──────── Raw data

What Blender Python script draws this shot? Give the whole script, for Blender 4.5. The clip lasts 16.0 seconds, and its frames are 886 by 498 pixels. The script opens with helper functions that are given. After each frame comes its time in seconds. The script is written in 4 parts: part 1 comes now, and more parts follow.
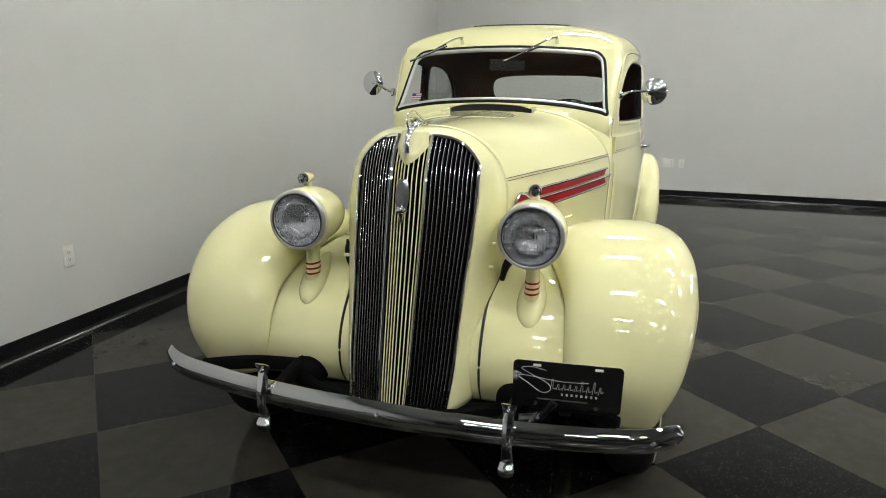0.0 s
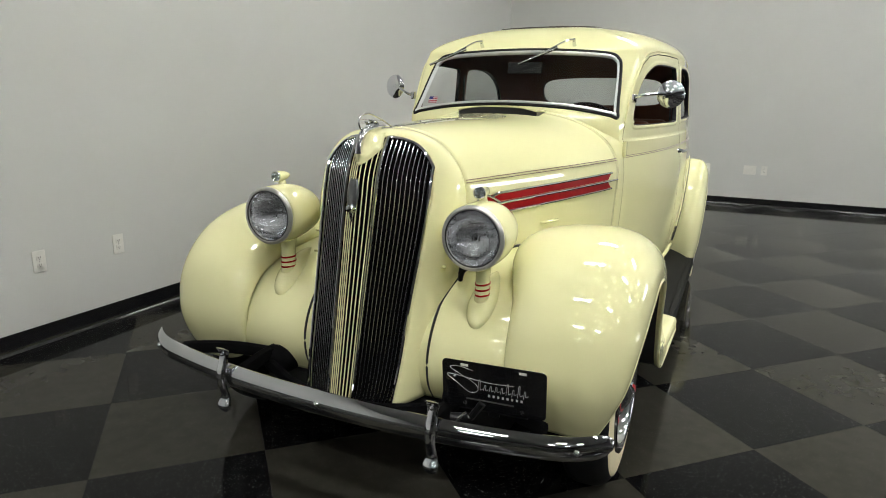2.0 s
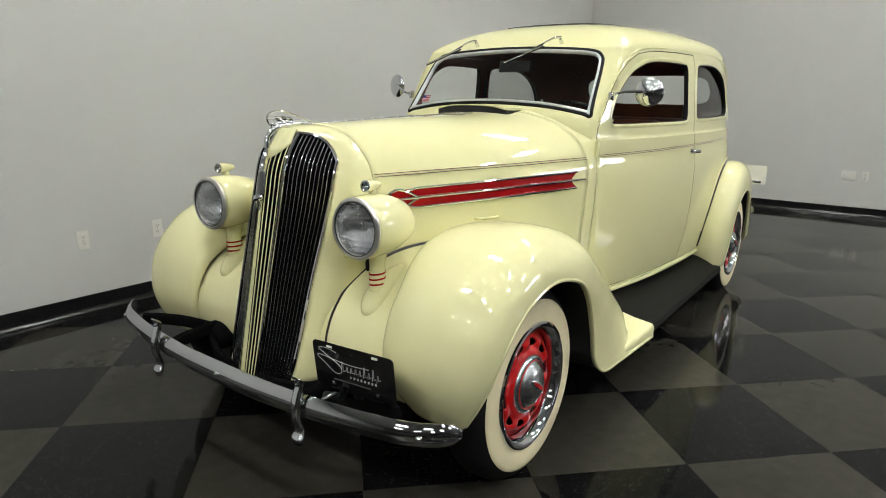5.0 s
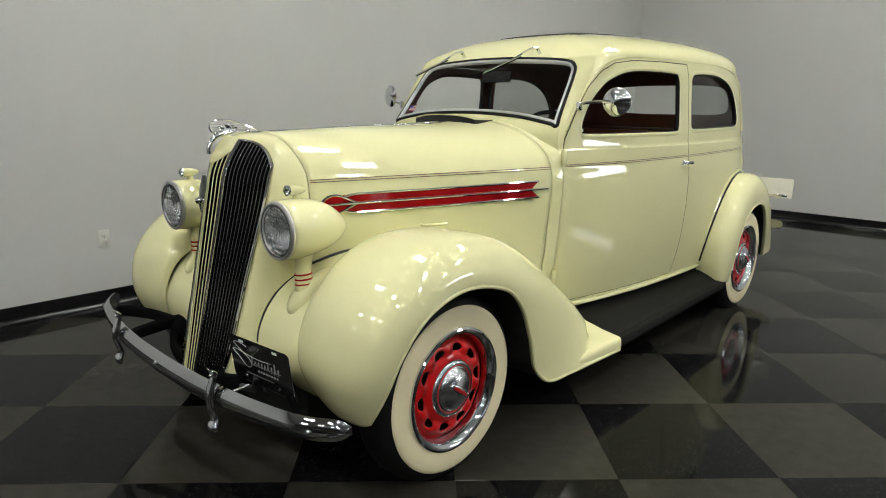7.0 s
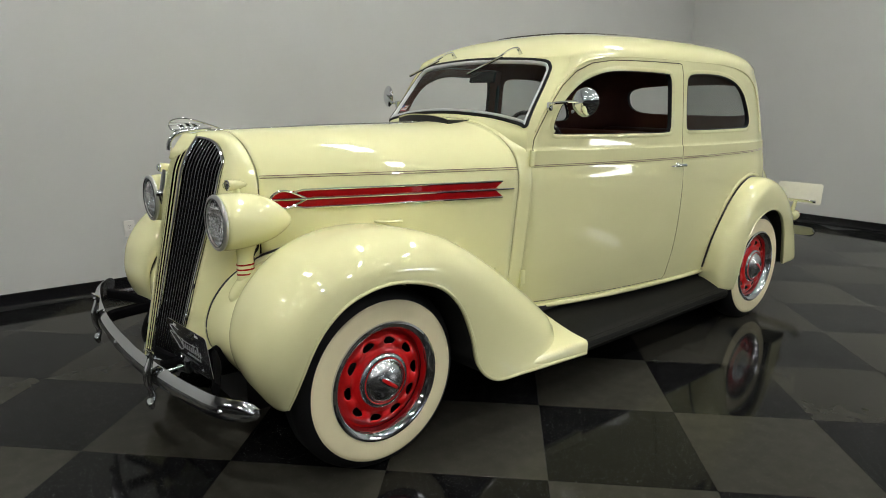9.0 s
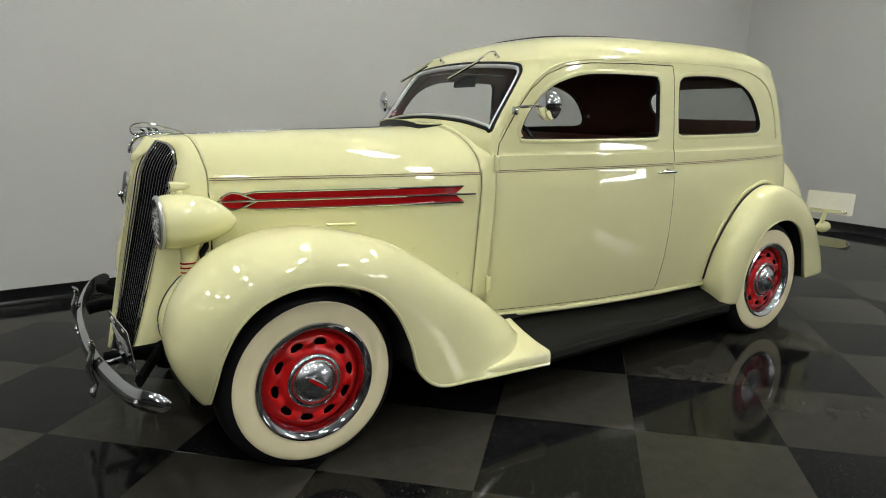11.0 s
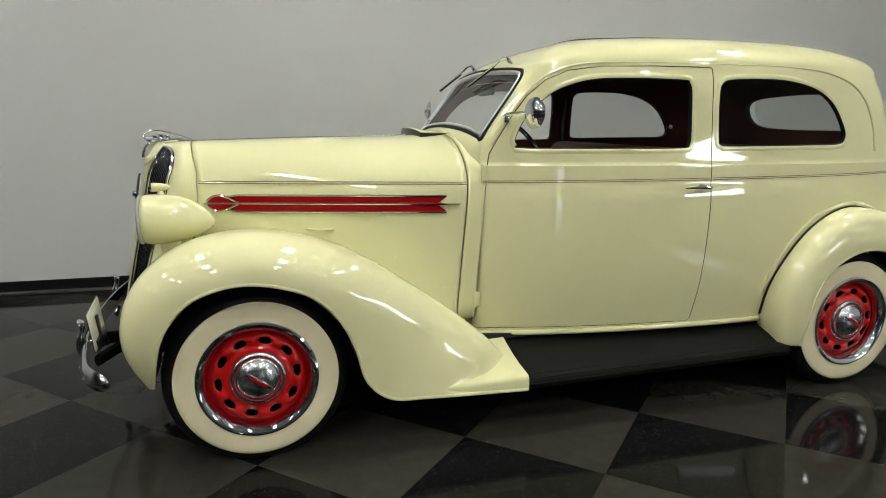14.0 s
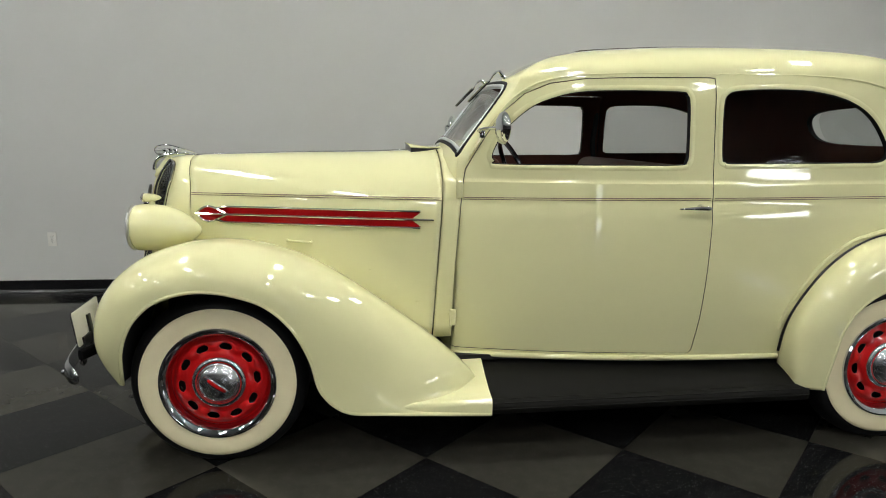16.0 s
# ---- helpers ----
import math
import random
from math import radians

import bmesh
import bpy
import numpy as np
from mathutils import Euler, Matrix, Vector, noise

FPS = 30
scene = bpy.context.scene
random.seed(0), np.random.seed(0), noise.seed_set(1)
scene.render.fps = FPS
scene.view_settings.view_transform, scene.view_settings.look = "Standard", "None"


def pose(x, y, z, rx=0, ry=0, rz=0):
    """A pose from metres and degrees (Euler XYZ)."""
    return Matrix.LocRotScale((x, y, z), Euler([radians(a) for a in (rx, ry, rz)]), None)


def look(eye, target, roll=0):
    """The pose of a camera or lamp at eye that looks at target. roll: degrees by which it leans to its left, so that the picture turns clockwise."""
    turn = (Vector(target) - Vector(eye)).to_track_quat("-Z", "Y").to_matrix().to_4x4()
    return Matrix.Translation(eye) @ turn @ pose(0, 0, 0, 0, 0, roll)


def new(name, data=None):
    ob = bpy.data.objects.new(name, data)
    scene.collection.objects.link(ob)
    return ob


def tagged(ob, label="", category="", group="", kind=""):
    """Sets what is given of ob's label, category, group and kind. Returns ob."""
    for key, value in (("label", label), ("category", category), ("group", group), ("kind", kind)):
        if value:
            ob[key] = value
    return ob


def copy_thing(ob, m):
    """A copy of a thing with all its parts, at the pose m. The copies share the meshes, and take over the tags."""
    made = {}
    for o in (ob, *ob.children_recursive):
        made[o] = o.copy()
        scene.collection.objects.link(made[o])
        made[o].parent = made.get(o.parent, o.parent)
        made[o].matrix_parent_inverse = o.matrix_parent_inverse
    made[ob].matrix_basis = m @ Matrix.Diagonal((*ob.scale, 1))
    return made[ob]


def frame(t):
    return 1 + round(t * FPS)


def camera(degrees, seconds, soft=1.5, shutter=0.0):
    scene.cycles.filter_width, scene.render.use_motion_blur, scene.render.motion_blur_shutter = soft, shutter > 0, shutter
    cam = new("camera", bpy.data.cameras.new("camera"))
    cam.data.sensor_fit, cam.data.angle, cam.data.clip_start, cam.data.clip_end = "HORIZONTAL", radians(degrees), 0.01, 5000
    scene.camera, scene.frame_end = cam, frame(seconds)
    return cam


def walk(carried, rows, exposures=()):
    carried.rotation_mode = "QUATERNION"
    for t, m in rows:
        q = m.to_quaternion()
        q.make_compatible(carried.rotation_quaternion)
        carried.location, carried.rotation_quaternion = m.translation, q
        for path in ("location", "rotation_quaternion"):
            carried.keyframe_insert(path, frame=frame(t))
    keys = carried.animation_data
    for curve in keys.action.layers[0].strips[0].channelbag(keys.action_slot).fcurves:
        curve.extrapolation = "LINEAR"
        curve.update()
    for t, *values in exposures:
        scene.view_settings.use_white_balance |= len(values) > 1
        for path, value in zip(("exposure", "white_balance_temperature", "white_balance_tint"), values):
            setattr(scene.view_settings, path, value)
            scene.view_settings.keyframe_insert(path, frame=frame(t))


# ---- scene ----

────────────────

### Exercise brief
From the material above, reproduce everything verbatim except the pictures.

### Complete response
What Blender Python script draws this shot? Give the whole script, for Blender 4.5. The clip lasts 16.0 seconds, and its frames are 886 by 498 pixels. The script opens with helper functions that are given. After each frame comes its time in seconds. The script is written in 4 parts: part 1 comes now, and more parts follow.
0.0 s
2.0 s
5.0 s
7.0 s
9.0 s
11.0 s
14.0 s
16.0 s
# ---- helpers ----
import math
import random
from math import radians

import bmesh
import bpy
import numpy as np
from mathutils import Euler, Matrix, Vector, noise

FPS = 30
scene = bpy.context.scene
random.seed(0), np.random.seed(0), noise.seed_set(1)
scene.render.fps = FPS
scene.view_settings.view_transform, scene.view_settings.look = "Standard", "None"


def pose(x, y, z, rx=0, ry=0, rz=0):
    """A pose from metres and degrees (Euler XYZ)."""
    return Matrix.LocRotScale((x, y, z), Euler([radians(a) for a in (rx, ry, rz)]), None)


def look(eye, target, roll=0):
    """The pose of a camera or lamp at eye that looks at target. roll: degrees by which it leans to its left, so that the picture turns clockwise."""
    turn = (Vector(target) - Vector(eye)).to_track_quat("-Z", "Y").to_matrix().to_4x4()
    return Matrix.Translation(eye) @ turn @ pose(0, 0, 0, 0, 0, roll)


def new(name, data=None):
    ob = bpy.data.objects.new(name, data)
    scene.collection.objects.link(ob)
    return ob


def tagged(ob, label="", category="", group="", kind=""):
    """Sets what is given of ob's label, category, group and kind. Returns ob."""
    for key, value in (("label", label), ("category", category), ("group", group), ("kind", kind)):
        if value:
            ob[key] = value
    return ob


def copy_thing(ob, m):
    """A copy of a thing with all its parts, at the pose m. The copies share the meshes, and take over the tags."""
    made = {}
    for o in (ob, *ob.children_recursive):
        made[o] = o.copy()
        scene.collection.objects.link(made[o])
        made[o].parent = made.get(o.parent, o.parent)
        made[o].matrix_parent_inverse = o.matrix_parent_inverse
    made[ob].matrix_basis = m @ Matrix.Diagonal((*ob.scale, 1))
    return made[ob]


def frame(t):
    return 1 + round(t * FPS)


def camera(degrees, seconds, soft=1.5, shutter=0.0):
    scene.cycles.filter_width, scene.render.use_motion_blur, scene.render.motion_blur_shutter = soft, shutter > 0, shutter
    cam = new("camera", bpy.data.cameras.new("camera"))
    cam.data.sensor_fit, cam.data.angle, cam.data.clip_start, cam.data.clip_end = "HORIZONTAL", radians(degrees), 0.01, 5000
    scene.camera, scene.frame_end = cam, frame(seconds)
    return cam


def walk(carried, rows, exposures=()):
    carried.rotation_mode = "QUATERNION"
    for t, m in rows:
        q = m.to_quaternion()
        q.make_compatible(carried.rotation_quaternion)
        carried.location, carried.rotation_quaternion = m.translation, q
        for path in ("location", "rotation_quaternion"):
            carried.keyframe_insert(path, frame=frame(t))
    keys = carried.animation_data
    for curve in keys.action.layers[0].strips[0].channelbag(keys.action_slot).fcurves:
        curve.extrapolation = "LINEAR"
        curve.update()
    for t, *values in exposures:
        scene.view_settings.use_white_balance |= len(values) > 1
        for path, value in zip(("exposure", "white_balance_temperature", "white_balance_tint"), values):
            setattr(scene.view_settings, path, value)
            scene.view_settings.keyframe_insert(path, frame=frame(t))


# ---- scene ----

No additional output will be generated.